Per quello che riguarda il giorno della Memoria il germe dell’usura era già presente al suo atto di nascita. Per ricordare la Shoah e lo sterminio nazista nei Lager nazisti, si è ricorsi alla data della liberazione del campo di Auschwitz, un evento non nazionale bensì un evento di portata europea-mondiale. Nel 2000, quando fu istituito, l’Europa dell’euro sembrava costituire un buon punto di riferimento, un solido aggancio per la memoria civile. Rispetto al nostro paese era meglio evitare ogni riferimento ad eventi simili a livello nazionali. I fascisti d’allora ne avevano combinate di cotte e di crude con gli alleati tedeschi e incrudelire la nostra memoria civile non aiutava a superare i rancori che ancora ci percuotono. Alla luce degli odierni risultati si deve però ammettere che si è trattato di una soluzione maldestra e poco produttiva.

La realtà è che il giorno della Memoria, come quello del Ricordo e la ricorrenza del 25 aprile, sono molto, troppo spesso un guscio vuoto, una passerella di buoni propositi, una pletora di eventi accatastati alla rinfusa alla quale non fa seguito nulla, assolutamente nulla. Mi chiedo alle volte se ha veramente senso tenere in piedi questi riti ipocriti che di senso civile hanno così poco. Aggiungo perché.

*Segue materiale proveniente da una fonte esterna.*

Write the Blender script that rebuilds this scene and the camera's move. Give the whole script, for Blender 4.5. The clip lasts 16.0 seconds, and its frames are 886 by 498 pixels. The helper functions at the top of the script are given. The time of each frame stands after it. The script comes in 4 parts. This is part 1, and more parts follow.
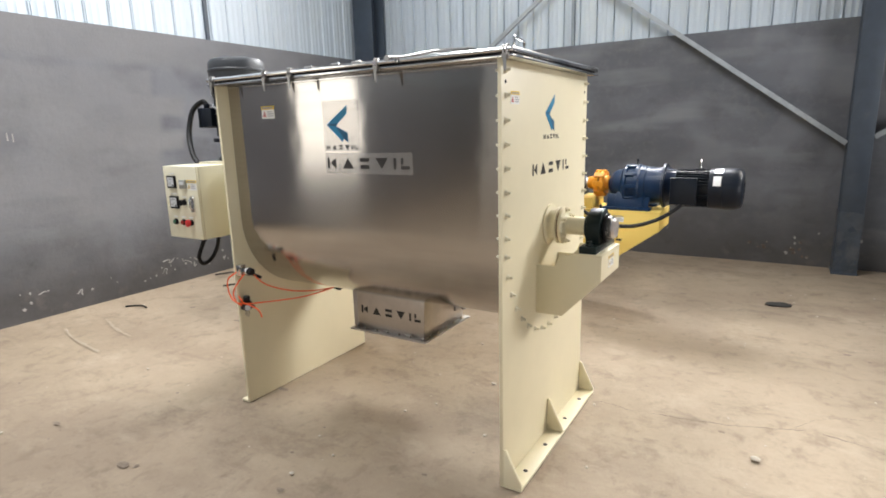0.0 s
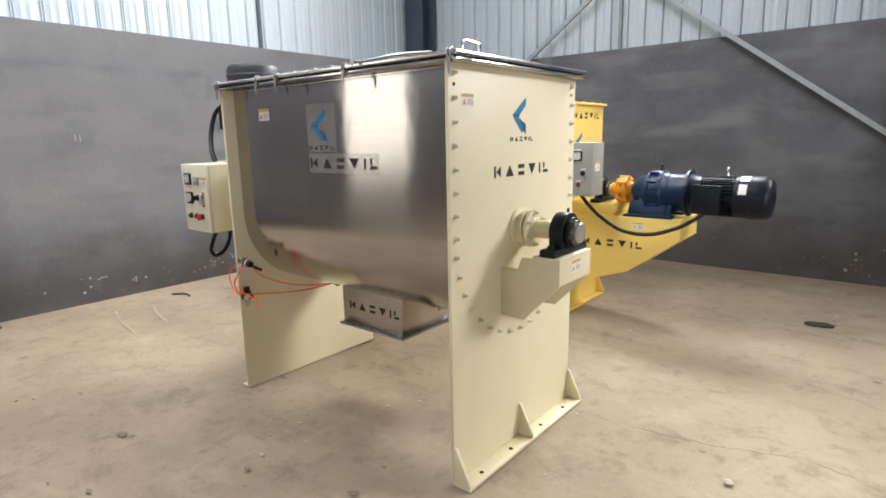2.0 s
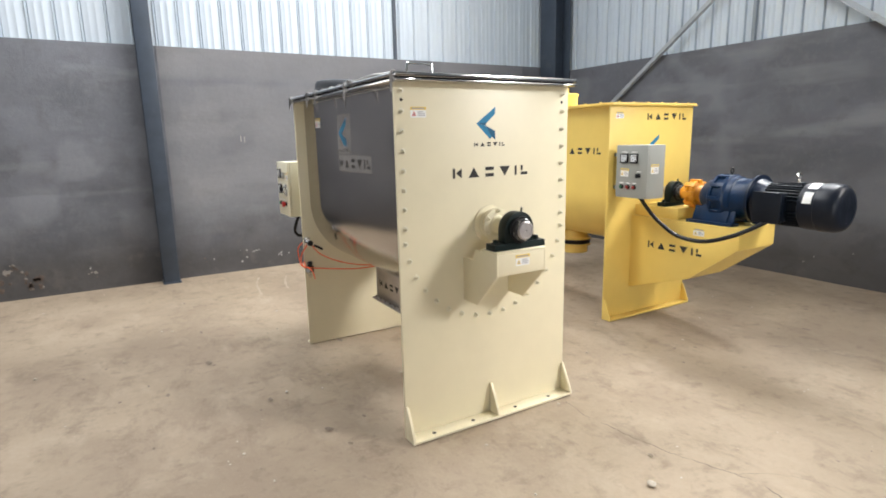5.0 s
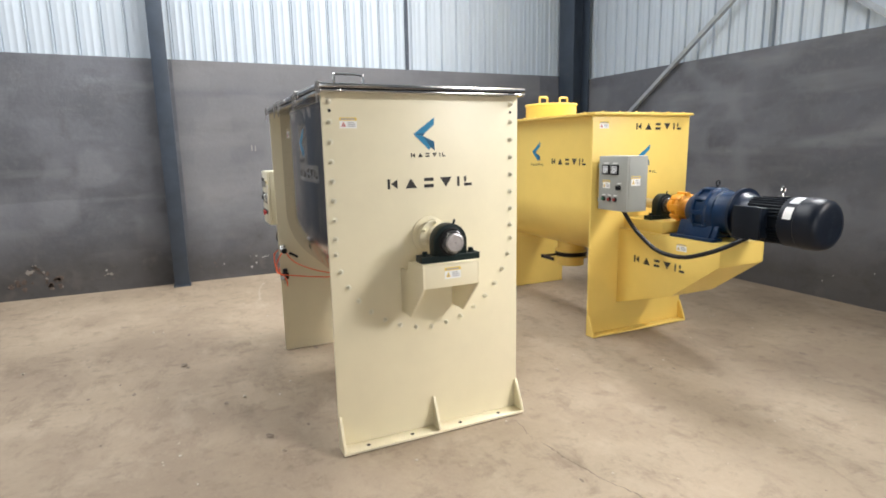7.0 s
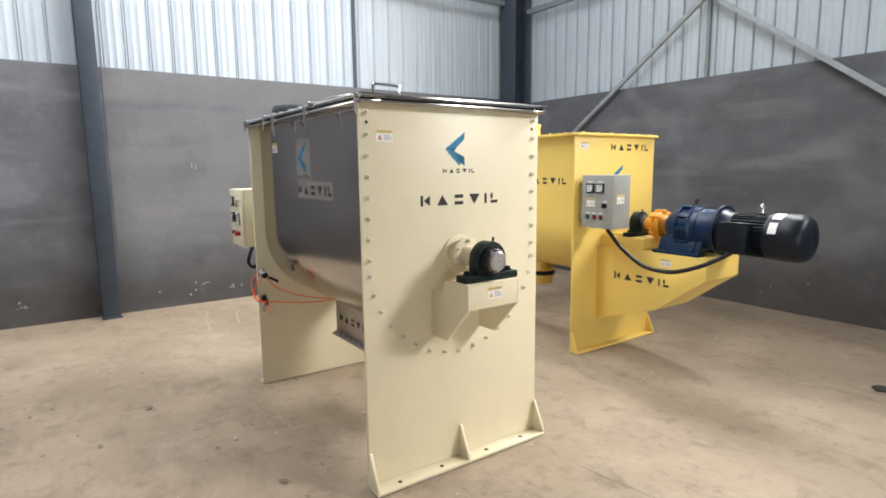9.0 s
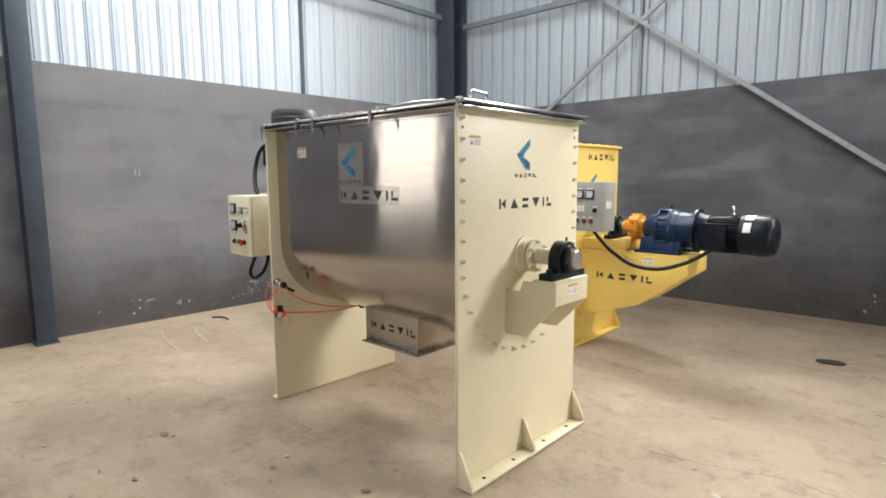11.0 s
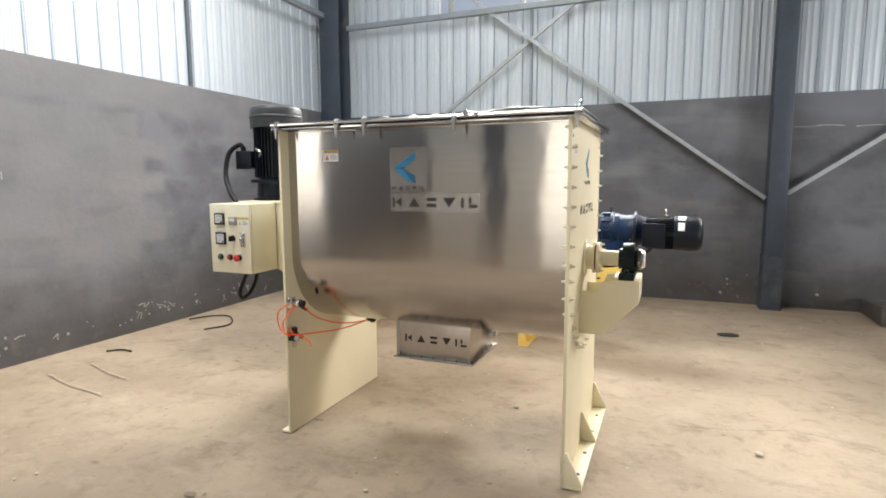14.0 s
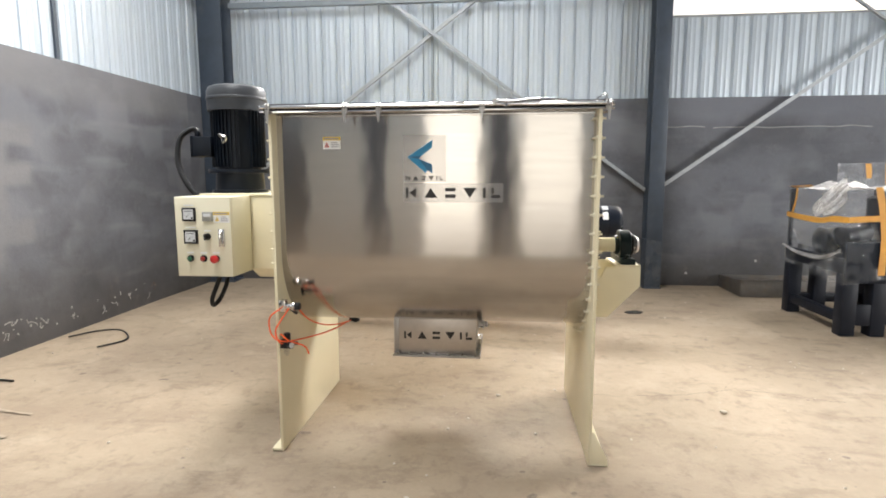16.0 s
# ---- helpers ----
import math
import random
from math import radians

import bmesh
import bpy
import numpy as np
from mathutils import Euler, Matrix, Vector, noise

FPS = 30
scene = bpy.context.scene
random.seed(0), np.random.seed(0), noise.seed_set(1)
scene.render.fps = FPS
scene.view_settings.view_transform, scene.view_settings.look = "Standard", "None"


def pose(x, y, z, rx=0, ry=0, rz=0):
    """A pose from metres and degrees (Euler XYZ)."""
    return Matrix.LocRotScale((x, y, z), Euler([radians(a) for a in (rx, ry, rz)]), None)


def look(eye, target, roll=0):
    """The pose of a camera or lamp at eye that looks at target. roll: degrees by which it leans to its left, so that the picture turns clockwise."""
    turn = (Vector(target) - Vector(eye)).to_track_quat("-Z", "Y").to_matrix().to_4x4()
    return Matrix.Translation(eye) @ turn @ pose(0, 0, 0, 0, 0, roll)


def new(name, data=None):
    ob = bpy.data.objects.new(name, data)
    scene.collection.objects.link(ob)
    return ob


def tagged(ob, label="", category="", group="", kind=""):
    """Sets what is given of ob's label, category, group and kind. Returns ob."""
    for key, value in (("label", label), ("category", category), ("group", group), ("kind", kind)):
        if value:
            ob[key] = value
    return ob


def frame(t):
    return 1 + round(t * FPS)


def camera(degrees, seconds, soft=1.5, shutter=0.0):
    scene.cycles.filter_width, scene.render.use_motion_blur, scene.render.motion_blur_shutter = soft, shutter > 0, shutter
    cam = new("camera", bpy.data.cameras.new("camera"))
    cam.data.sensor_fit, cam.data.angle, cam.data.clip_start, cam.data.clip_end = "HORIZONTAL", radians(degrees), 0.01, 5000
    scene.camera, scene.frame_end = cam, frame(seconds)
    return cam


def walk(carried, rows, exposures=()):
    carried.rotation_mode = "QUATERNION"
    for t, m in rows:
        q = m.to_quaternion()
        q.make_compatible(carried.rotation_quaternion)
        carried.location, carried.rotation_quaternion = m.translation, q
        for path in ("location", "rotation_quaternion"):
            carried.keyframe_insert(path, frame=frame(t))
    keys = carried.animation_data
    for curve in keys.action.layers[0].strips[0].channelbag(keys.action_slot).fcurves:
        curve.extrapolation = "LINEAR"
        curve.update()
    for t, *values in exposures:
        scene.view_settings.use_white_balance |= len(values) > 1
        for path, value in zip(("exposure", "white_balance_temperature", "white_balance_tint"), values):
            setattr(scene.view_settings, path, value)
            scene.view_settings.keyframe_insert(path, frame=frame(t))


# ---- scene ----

Io credo che il limite di fondo di queste ricorrenze non risieda tanto nel fatto che sono troppo approssimative e sbrigative, ma piuttosto nel suo contrario. Esse spesso assumono, come a voler compensare l’ipocrisia che le accompagna, un tono predicatorio, un soffocante moralismo di maniera, una ridondanza difficile da sopportare. Si arriva al punto che i predicatori dei giorni della memoria e del ricordo, sembrano intimare tutti ad assumere in prima persona una colpa, per meglio dire “la colpa” della storia e del passato, come essa fosse solo e sempre una terribile nemesi che non ci darà mai pace. Ecco, a ben guardare queste ricorrenze sono sempre state fatte per accusare il presente attraverso il passato. Chi da voce in questo modo al passato lo evoca con l’idea di poterne usare l’enorme potenziale di dolore per ancora accusare il presente e i presenti o quantomeno intimorirli e annunciare il giorno del giudizio. La controprova di quanto sostengo è costituita dalla festa della Repubblica, che, essendo una ricorrenza civile senza denuncia, del male, della storia, del passato, senza ciò un pulpito dal quale lanciare anatemi, è relegata alla solita parata militare lungo i fori imperiali.

A mio giudizio il deficit è stato ancora una volta della classe politica e dei cosiddetti intellettuali, spesso suoi manutengoli, che non hanno mai saputo elaborare, proporre, esemplare, valori positivi, creare un tessuto connettivo civile vero e solido. La stessa parola Repubblica suona vuota ai più, per non parlare di libertà, di uguaglianza civile, di rispetto della legge e della legalità.

Basterà una generazione per rifondare il senso e i modi del nostro calendario civile nazionale?